- _TASK REQUIREMENTS_: Copy all the entries word for word, but omit the pictures.

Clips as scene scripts
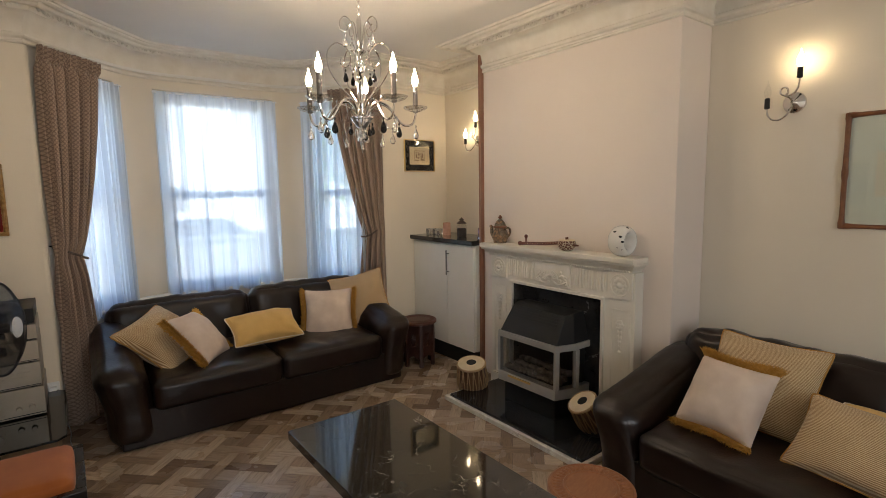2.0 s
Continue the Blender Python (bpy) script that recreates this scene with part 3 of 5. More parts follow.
def curve_pts(ctrl, n=8):
    """A smooth line through control points."""
    c = [Vector(p) for p in ctrl]
    c = [c[0] * 2 - c[1]] + c + [c[-1] * 2 - c[-2]]
    out = []
    for i in range(1, len(c) - 2):
        for k in range(n):
            t = k / n
            a, b, d, e = c[i - 1], c[i], c[i + 1], c[i + 2]
            out.append(0.5 * ((2 * b) + (d - a) * t + (2 * a - 5 * b + 4 * d - e) * t * t + (3 * b - a - 3 * d + e) * t ** 3))
    out.append(c[-2])
    return out


def polar(r, a, z):
    return Vector((r * math.cos(a), r * math.sin(a), z))


CH = (2.094, 2.372, 0)
ch = thing("chandelier", "chrome five-arm chandelier with lit candle bulbs and crystal drops", "chandelier", Matrix.Translation((CH[0], CH[1], 2.680)))
part("ceiling_plate", lathe(B(), [(0.030, 0.0205), (0.034, 0.018), (0.034, 0.004), (0.026, 0.0)], 24), SATIN, ch, "dark metal ceiling plate")
part("ceiling_cup", lathe(B(), [(0.052, 0.0), (0.056, -0.006), (0.054, -0.016), (0.060, -0.020), (0.058, -0.028), (0.046, -0.06), (0.038, -0.085), (0.026, -0.097), (0.010, -0.102), (0.004, -0.112)], 28), CHROME, ch)
bm = B()
zz = -0.108
for k in range(6):
    a = 0 if k % 2 else math.pi / 2
    pts = [Vector((0.008 * math.cos(q) * math.cos(a), 0.008 * math.cos(q) * math.sin(a), zz - 0.013 + 0.014 * math.sin(q))) for q in [2 * math.pi * i / 10 for i in range(10)]]
    tube(bm, pts, 0.0022, 6, True)
    zz -= 0.021
part("chain", bm, CHROME, ch)
part("column", lathe(B(), [(0.003, -0.22), (0.010, -0.232), (0.013, -0.25), (0.013, -0.385), (0.019, -0.392), (0.030, -0.398), (0.031, -0.408), (0.016, -0.418), (0.011, -0.43), (0.011, -0.449),
                           (0.012, -0.45)], 20), CHROME, ch)
part("glass_ball", lathe(B(), [(0.003, -0.449), (0.018, -0.456), (0.028, -0.470), (0.030, -0.482), (0.028, -0.494), (0.018, -0.508), (0.003, -0.515)], 20), CRYSTAL, ch, "clear glass ball")
part("lower_column", lathe(B(), [(0.010, -0.513), (0.014, -0.522), (0.016, -0.54), (0.020, -0.58), (0.021, -0.64), (0.020, -0.715), (0.014, -0.735), (0.030, -0.742)], 12), CHROME, ch)
part("bowl", lathe(B(), [(0.012, -0.734), (0.056, -0.738), (0.062, -0.744), (0.058, -0.752), (0.052, -0.756), (0.050, -0.764), (0.042, -0.772), (0.032, -0.786), (0.016, -0.798), (0.006, -0.802)], 20), CRYSTAL, ch, "cut glass bowl")
part("finial", drop(lathe(B(), [(0.003, -0.80), (0.010, -0.806), (0.020, -0.826), (0.022, -0.838), (0.016, -0.852), (0.004, -0.860)], 10), (0, 0, -0.856), 0.035), CRYSTAL, ch, "clear crystal ball and drop")

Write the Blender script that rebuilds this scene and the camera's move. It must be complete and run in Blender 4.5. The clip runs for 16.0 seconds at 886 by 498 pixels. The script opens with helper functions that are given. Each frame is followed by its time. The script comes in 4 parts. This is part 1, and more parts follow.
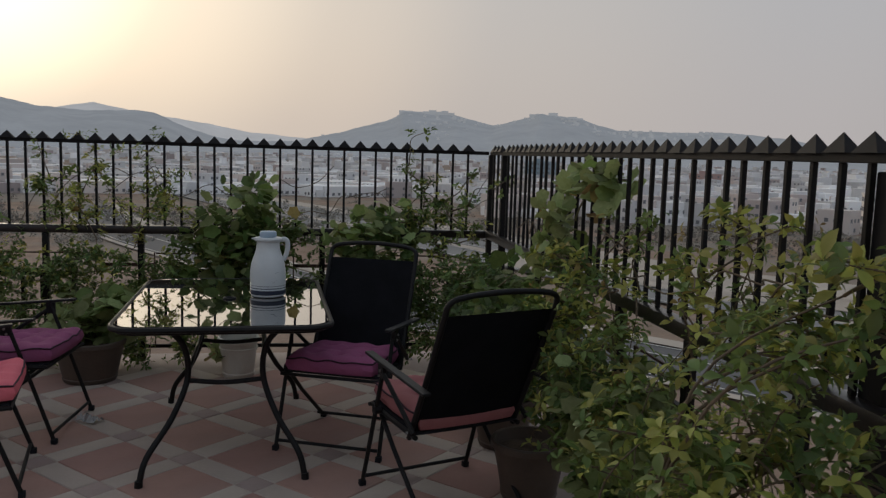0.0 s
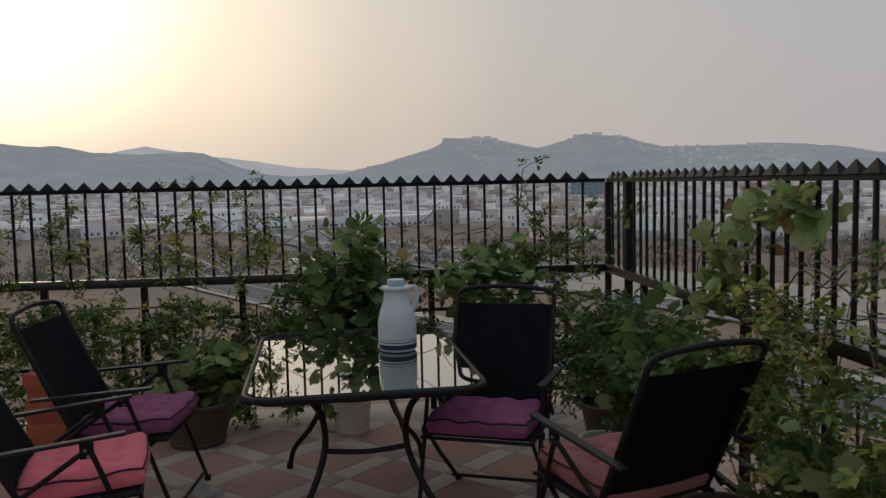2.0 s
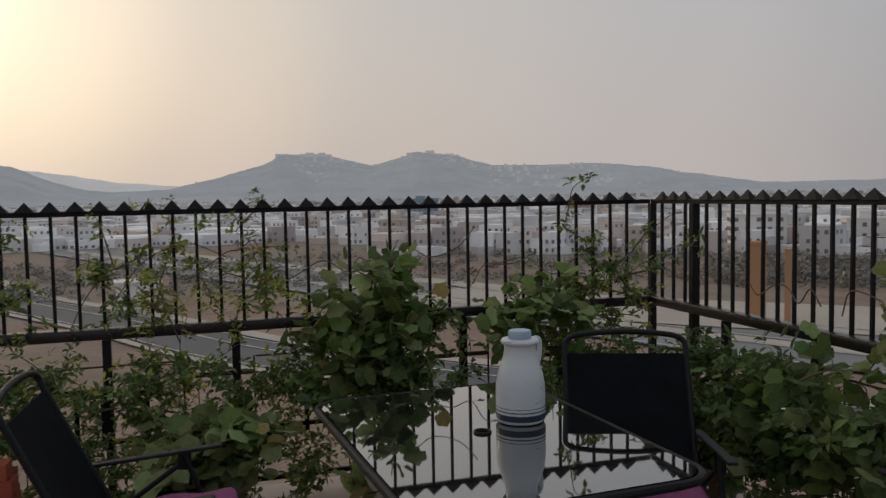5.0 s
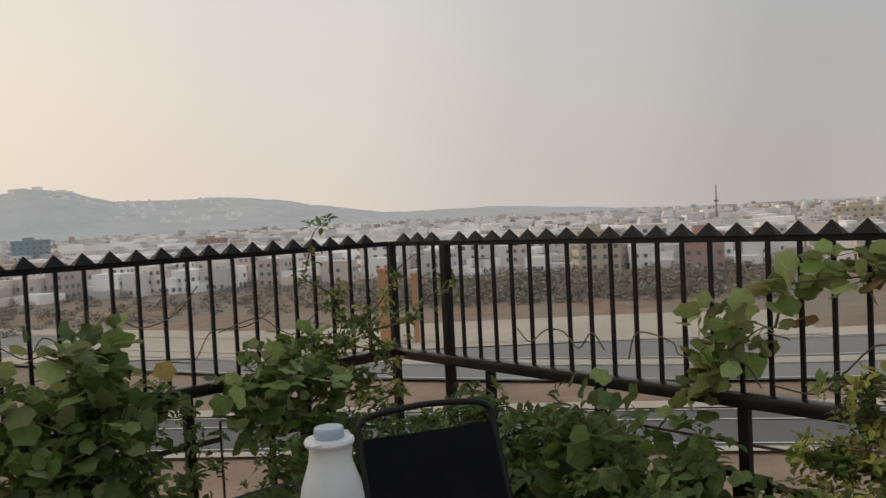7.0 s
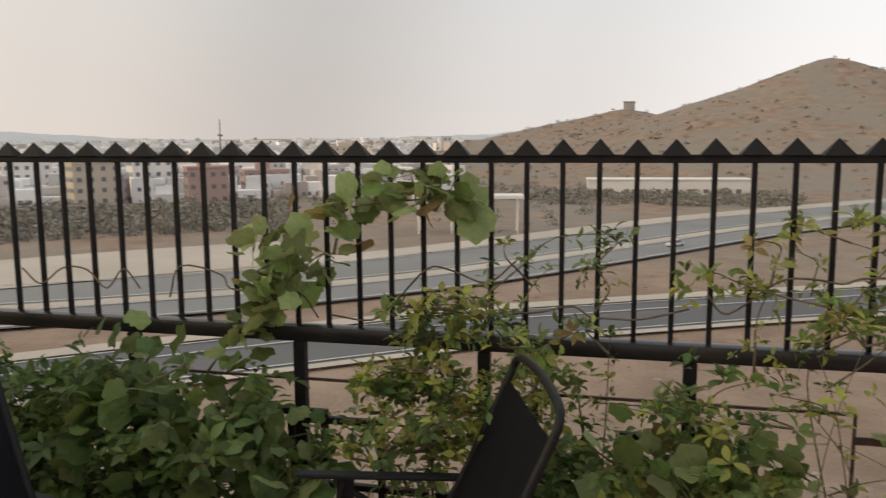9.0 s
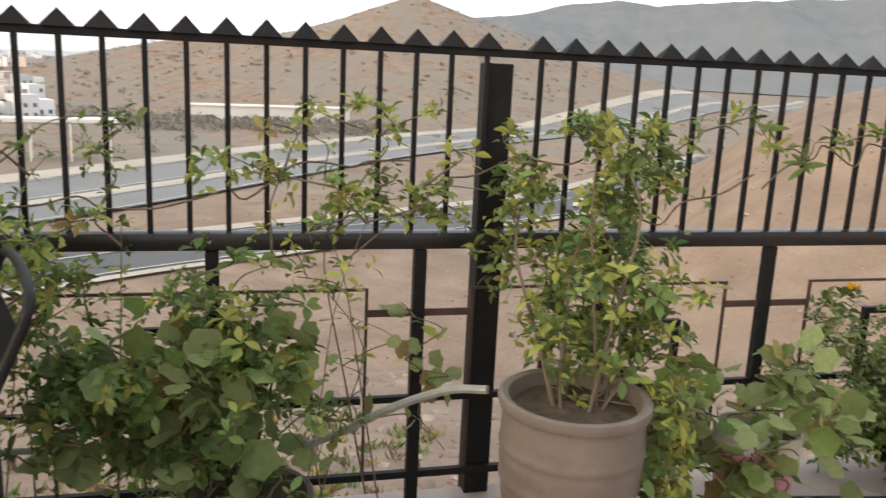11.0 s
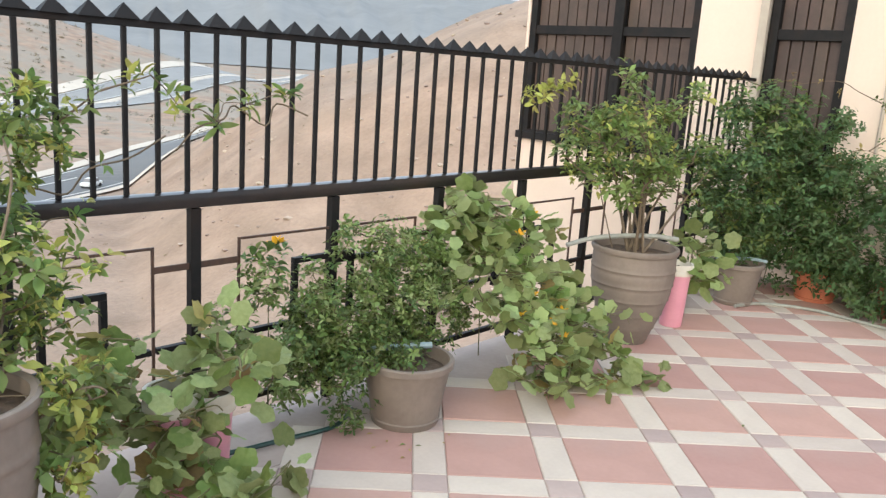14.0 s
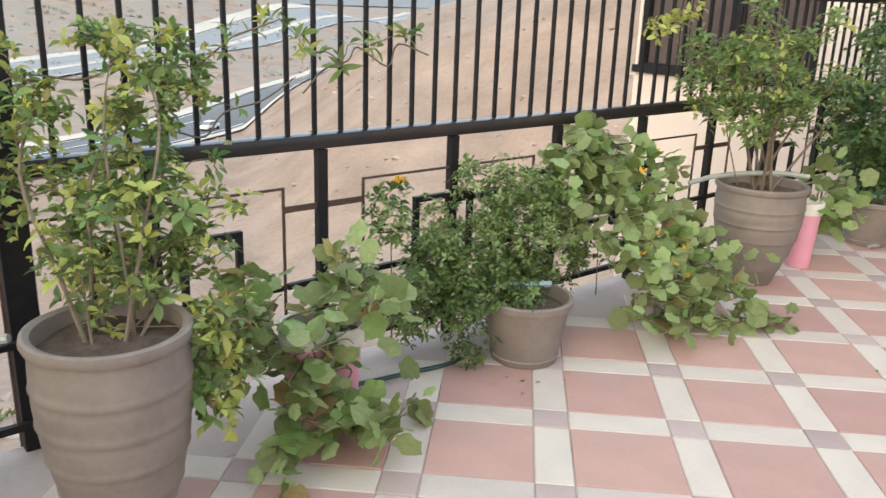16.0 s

- _RESPONSE TO THIS TASK_:
2.0 s
Continue the Blender Python (bpy) script that recreates this scene with part 3 of 5. More parts follow.
def curve_pts(ctrl, n=8):
    """A smooth line through control points."""
    c = [Vector(p) for p in ctrl]
    c = [c[0] * 2 - c[1]] + c + [c[-1] * 2 - c[-2]]
    out = []
    for i in range(1, len(c) - 2):
        for k in range(n):
            t = k / n
            a, b, d, e = c[i - 1], c[i], c[i + 1], c[i + 2]
            out.append(0.5 * ((2 * b) + (d - a) * t + (2 * a - 5 * b + 4 * d - e) * t * t + (3 * b - a - 3 * d + e) * t ** 3))
    out.append(c[-2])
    return out


def polar(r, a, z):
    return Vector((r * math.cos(a), r * math.sin(a), z))


CH = (2.094, 2.372, 0)
ch = thing("chandelier", "chrome five-arm chandelier with lit candle bulbs and crystal drops", "chandelier", Matrix.Translation((CH[0], CH[1], 2.680)))
part("ceiling_plate", lathe(B(), [(0.030, 0.0205), (0.034, 0.018), (0.034, 0.004), (0.026, 0.0)], 24), SATIN, ch, "dark metal ceiling plate")
part("ceiling_cup", lathe(B(), [(0.052, 0.0), (0.056, -0.006), (0.054, -0.016), (0.060, -0.020), (0.058, -0.028), (0.046, -0.06), (0.038, -0.085), (0.026, -0.097), (0.010, -0.102), (0.004, -0.112)], 28), CHROME, ch)
bm = B()
zz = -0.108
for k in range(6):
    a = 0 if k % 2 else math.pi / 2
    pts = [Vector((0.008 * math.cos(q) * math.cos(a), 0.008 * math.cos(q) * math.sin(a), zz - 0.013 + 0.014 * math.sin(q))) for q in [2 * math.pi * i / 10 for i in range(10)]]
    tube(bm, pts, 0.0022, 6, True)
    zz -= 0.021
part("chain", bm, CHROME, ch)
part("column", lathe(B(), [(0.003, -0.22), (0.010, -0.232), (0.013, -0.25), (0.013, -0.385), (0.019, -0.392), (0.030, -0.398), (0.031, -0.408), (0.016, -0.418), (0.011, -0.43), (0.011, -0.449),
                           (0.012, -0.45)], 20), CHROME, ch)
part("glass_ball", lathe(B(), [(0.003, -0.449), (0.018, -0.456), (0.028, -0.470), (0.030, -0.482), (0.028, -0.494), (0.018, -0.508), (0.003, -0.515)], 20), CRYSTAL, ch, "clear glass ball")
part("lower_column", lathe(B(), [(0.010, -0.513), (0.014, -0.522), (0.016, -0.54), (0.020, -0.58), (0.021, -0.64), (0.020, -0.715), (0.014, -0.735), (0.030, -0.742)], 12), CHROME, ch)
part("bowl", lathe(B(), [(0.012, -0.734), (0.056, -0.738), (0.062, -0.744), (0.058, -0.752), (0.052, -0.756), (0.050, -0.764), (0.042, -0.772), (0.032, -0.786), (0.016, -0.798), (0.006, -0.802)], 20), CRYSTAL, ch, "cut glass bowl")
part("finial", drop(lathe(B(), [(0.003, -0.80), (0.010, -0.806), (0.020, -0.826), (0.022, -0.838), (0.016, -0.852), (0.004, -0.860)], 10), (0, 0, -0.856), 0.035), CRYSTAL, ch, "clear crystal ball and drop")

Write the Blender script that rebuilds this scene and the camera's move. It must be complete and run in Blender 4.5. The clip runs for 16.0 seconds at 886 by 498 pixels. The script opens with helper functions that are given. Each frame is followed by its time. The script comes in 4 parts. This is part 1, and more parts follow.
0.0 s
2.0 s
5.0 s
7.0 s
9.0 s
11.0 s
14.0 s
16.0 s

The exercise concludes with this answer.